The work is madness. To have spent six years researching and making a body of work of this scale on only 52 rolls of an incredibly rare film takes a certain amount of dedication and lunacy. The book begins with two quotes, the first is by a scientist who pioneered many uses of infrared film, and the second is a quote from a fictional scientist in Jules Verne’s Journey to the Centre of the Earth. I think these two short texts summarise the entire book, a body of work both based in reality and fantasy, connected by the fanaticism of an enquiring mind. Photography is both science and art and this work is somewhere between both of those worlds.

I wanted the book itself to inhabit the world that I photographed within the book. So the design of the cover looks antiquated and esoteric, like a cursed book you could read aloud from and that would open a portal to another world. The cover is elusive in that it doesn’t look like a photography book, instead it looks like a novel about a banned 1920s cult.

The book is divided into chapters, with ones on flooding, astronomy, and forestry. Much like a scientific atlas, but there are corruptions within it. Certain pages have physically moved into other chapters and certain subjects seem to be able to move within the book itself. The beekeeper portraits of The Apiary follow the chapter in the book on astrophotography, framing the context in which we perceive them so they could also now be spacemen. The beekeepers protective clothing can also be read as a hazmat suit, which then foreshadows the final chapter made in the Red Forest of Chernobyl.  Like a psychedelic experience the works of each chapter refused to be defined, and like a dream they melt into each other. Scientific enquiry within the history of photography was always focused on factual documentation – this work questions the reliability of our history.

What is the next project that you will be working on now that the book is complete?

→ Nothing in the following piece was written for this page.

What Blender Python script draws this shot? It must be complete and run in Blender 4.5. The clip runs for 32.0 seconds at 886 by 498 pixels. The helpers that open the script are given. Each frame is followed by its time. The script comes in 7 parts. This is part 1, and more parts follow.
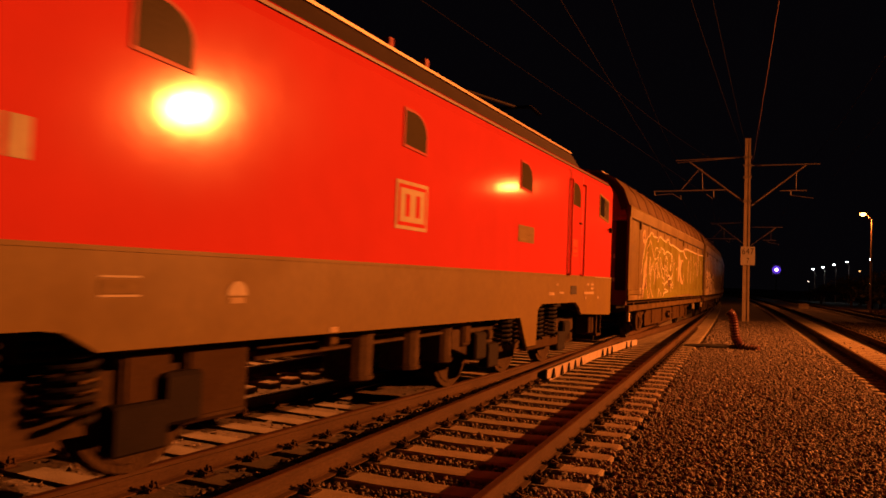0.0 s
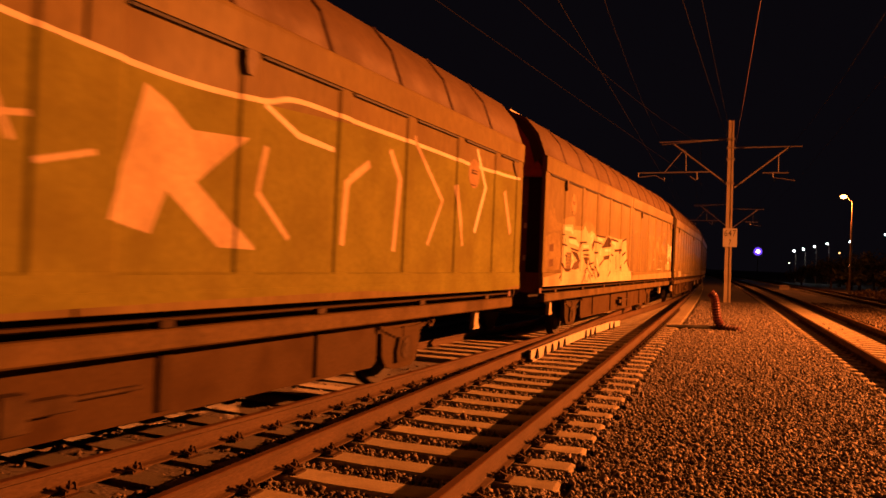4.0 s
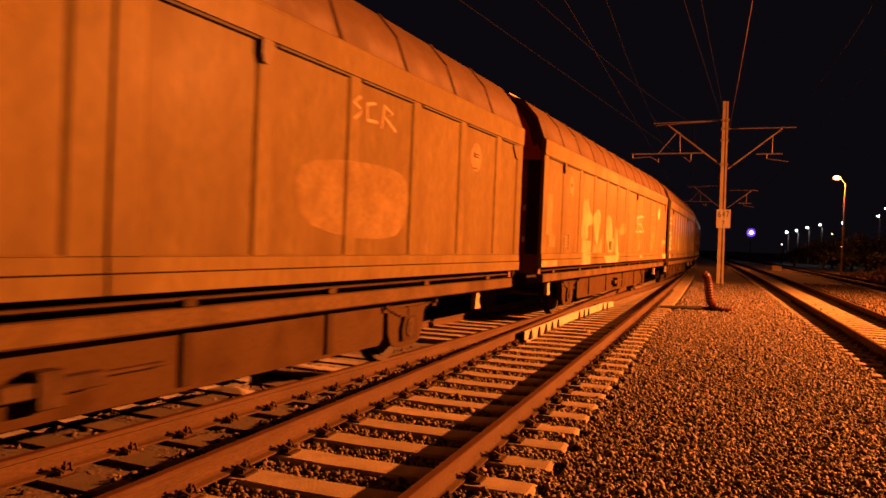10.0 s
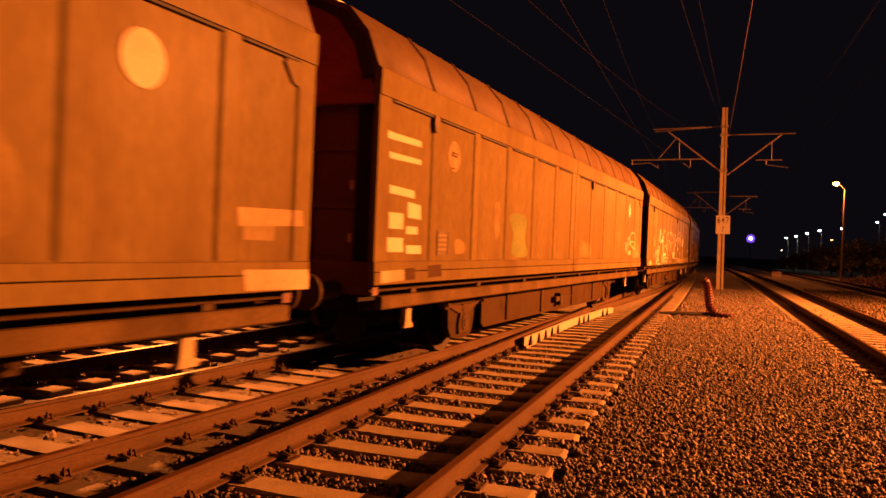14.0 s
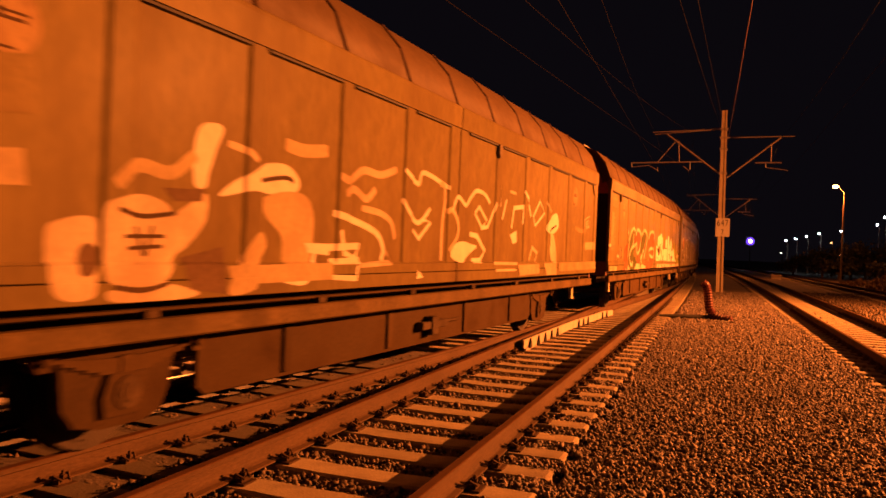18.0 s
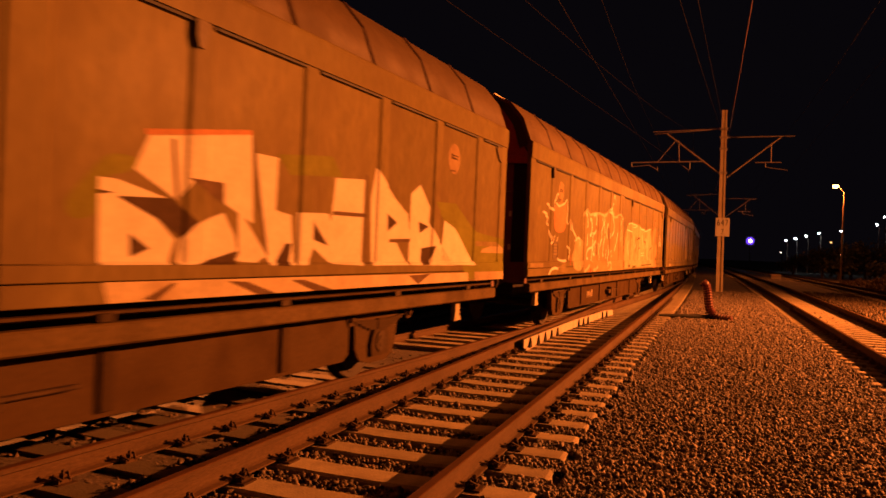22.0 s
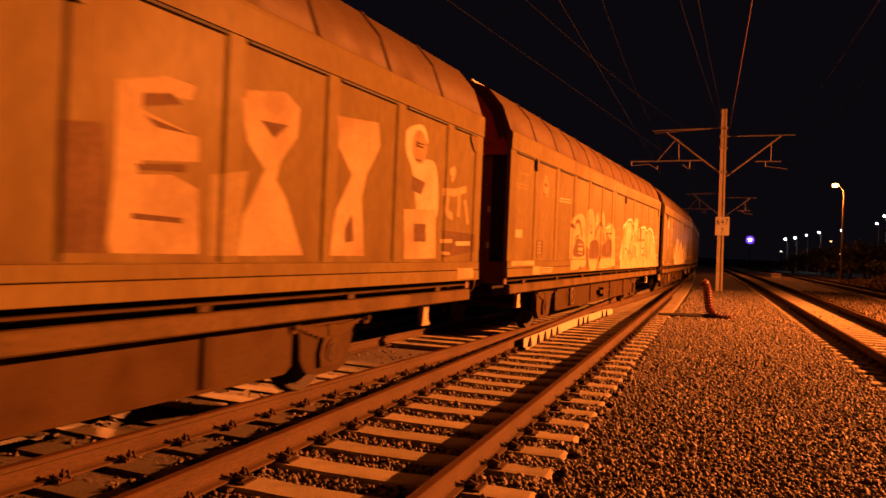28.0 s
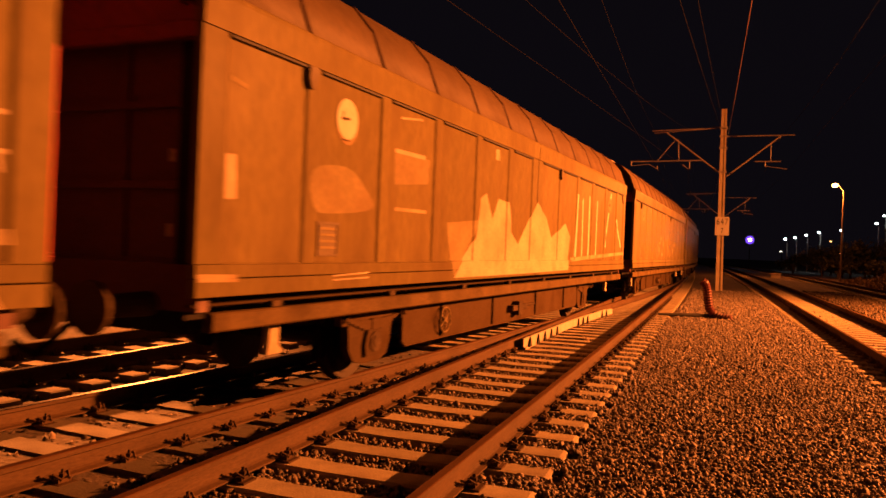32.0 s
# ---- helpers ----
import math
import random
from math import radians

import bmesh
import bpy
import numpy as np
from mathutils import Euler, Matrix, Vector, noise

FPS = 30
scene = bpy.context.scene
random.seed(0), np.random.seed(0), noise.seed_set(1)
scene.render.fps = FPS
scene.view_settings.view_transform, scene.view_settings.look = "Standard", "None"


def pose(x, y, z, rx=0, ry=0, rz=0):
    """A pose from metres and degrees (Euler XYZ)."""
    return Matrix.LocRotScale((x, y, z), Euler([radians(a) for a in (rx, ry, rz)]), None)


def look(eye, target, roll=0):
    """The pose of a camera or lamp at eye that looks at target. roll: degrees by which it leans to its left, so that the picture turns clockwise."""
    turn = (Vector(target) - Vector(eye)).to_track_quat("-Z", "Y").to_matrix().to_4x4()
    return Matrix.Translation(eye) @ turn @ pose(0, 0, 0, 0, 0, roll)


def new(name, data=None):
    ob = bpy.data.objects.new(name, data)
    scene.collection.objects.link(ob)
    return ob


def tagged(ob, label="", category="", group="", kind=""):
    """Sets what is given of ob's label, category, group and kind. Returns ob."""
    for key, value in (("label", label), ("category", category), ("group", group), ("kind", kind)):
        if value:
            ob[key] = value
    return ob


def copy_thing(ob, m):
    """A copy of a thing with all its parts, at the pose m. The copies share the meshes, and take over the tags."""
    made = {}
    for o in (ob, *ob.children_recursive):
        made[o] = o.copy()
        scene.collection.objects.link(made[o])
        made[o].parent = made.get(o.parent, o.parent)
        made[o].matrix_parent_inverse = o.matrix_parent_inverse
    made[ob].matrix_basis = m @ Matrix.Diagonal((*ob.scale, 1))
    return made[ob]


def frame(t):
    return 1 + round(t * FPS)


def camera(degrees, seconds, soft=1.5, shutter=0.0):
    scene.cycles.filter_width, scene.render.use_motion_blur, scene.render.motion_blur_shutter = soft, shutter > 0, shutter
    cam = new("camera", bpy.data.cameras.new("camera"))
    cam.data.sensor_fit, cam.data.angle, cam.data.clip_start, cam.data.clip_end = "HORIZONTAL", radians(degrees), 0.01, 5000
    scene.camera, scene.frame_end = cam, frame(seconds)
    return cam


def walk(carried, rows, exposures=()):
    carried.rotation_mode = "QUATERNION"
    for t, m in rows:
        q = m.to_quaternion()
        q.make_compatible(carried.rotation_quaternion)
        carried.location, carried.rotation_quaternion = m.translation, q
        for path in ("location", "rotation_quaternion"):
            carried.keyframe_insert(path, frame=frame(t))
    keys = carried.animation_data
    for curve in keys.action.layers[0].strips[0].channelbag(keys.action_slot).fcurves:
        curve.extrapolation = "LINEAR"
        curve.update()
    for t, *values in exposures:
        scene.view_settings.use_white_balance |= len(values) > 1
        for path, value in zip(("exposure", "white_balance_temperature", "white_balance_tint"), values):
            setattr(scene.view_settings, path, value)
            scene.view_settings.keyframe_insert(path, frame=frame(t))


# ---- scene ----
from mathutils.geometry import tessellate_polygon

# ---------------------------------------------------------------- camera
cam = camera(59.73, 32.0, soft=1.55, shutter=0.4)
EYE = Vector((0.0, 0.0, 1.513))
# seconds, turn to the left, tilt up, lean, in degrees
TURNS = [
    (0, 21.115, 1.996, 2.31), (0.5, 20.895, 2.061, 2.38), (1, 20.733, 1.873, 2.50), (1.5, 20.573, 1.445, 2.49),
    (2, 20.453, 1.111, 2.40), (2.5, 20.365, 0.913, 2.39), (3, 20.248, 0.785, 2.39), (3.5, 20.115, 0.689, 2.40),
    (5.5, 19.271, 0.448, 2.38), (6, 19.312, 0.114, 2.43), (6.5, 19.347, -0.259, 2.41), (7, 19.335, -0.469, 2.43),
    (7.5, 19.311, -0.582, 2.34), (8, 19.339, -0.676, 2.37), (8.5, 19.381, -0.735, 2.37), (9, 19.412, -0.752, 2.36),
    (10, 19.403, -0.726, 2.36), (11, 19.412, -0.603, 2.36), (12, 19.420, -0.405, 2.37), (13, 19.404, -0.327, 2.38),
    (14.5, 19.392, -0.266, 2.37), (16.5, 19.337, -0.157, 2.41), (19, 19.403, -0.093, 2.41), (25, 19.346, -0.171, 2.40),
    (27.5, 19.359, -0.188, 2.39), (32, 19.348, -0.189, 2.39),
]


def aim(turn, tilt, lean):
    a, b = radians(turn), radians(tilt)
    return look(EYE, EYE + Vector((-math.sin(a) * math.cos(b), math.cos(a) * math.cos(b), math.sin(b))), lean)


EXPOSURES = [(0.0, -1.4), (1.0, -1.3), (2.0, -1.05), (3.0, -0.45), (6.0, -0.3), (8.0, 0.0), (14.0, 0.0), (17.0, -0.1), (18.0, -0.2), (20.0, -0.15), (21.0, -0.25), (22.0, -0.6), (23.0, -0.55), (24.0, -0.35), (25.0, -0.35), (28.0, -0.15), (29.0, -0.1), (31.0, -0.27), (32.0, -0.05)]
walk(cam, [(t, aim(a, b, c)) for t, a, b, c in TURNS], exposures=EXPOSURES)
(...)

In this book I unintentionally killed God. I went looking for ghosts in a haunted village; dissected animal organs, documented overlooked flood victims, visited an abandoned radioactive city, and gazed into deep space. There were no ghosts in the village, there was no soul in the meat, no redemption for the refugees, no return to the city and no heavens in the stars. For my next project I want to try and create something, I have successfully de-programed myself out of compassion for a doomed parallel world and now unburdened I hope to be able to find something else, something good.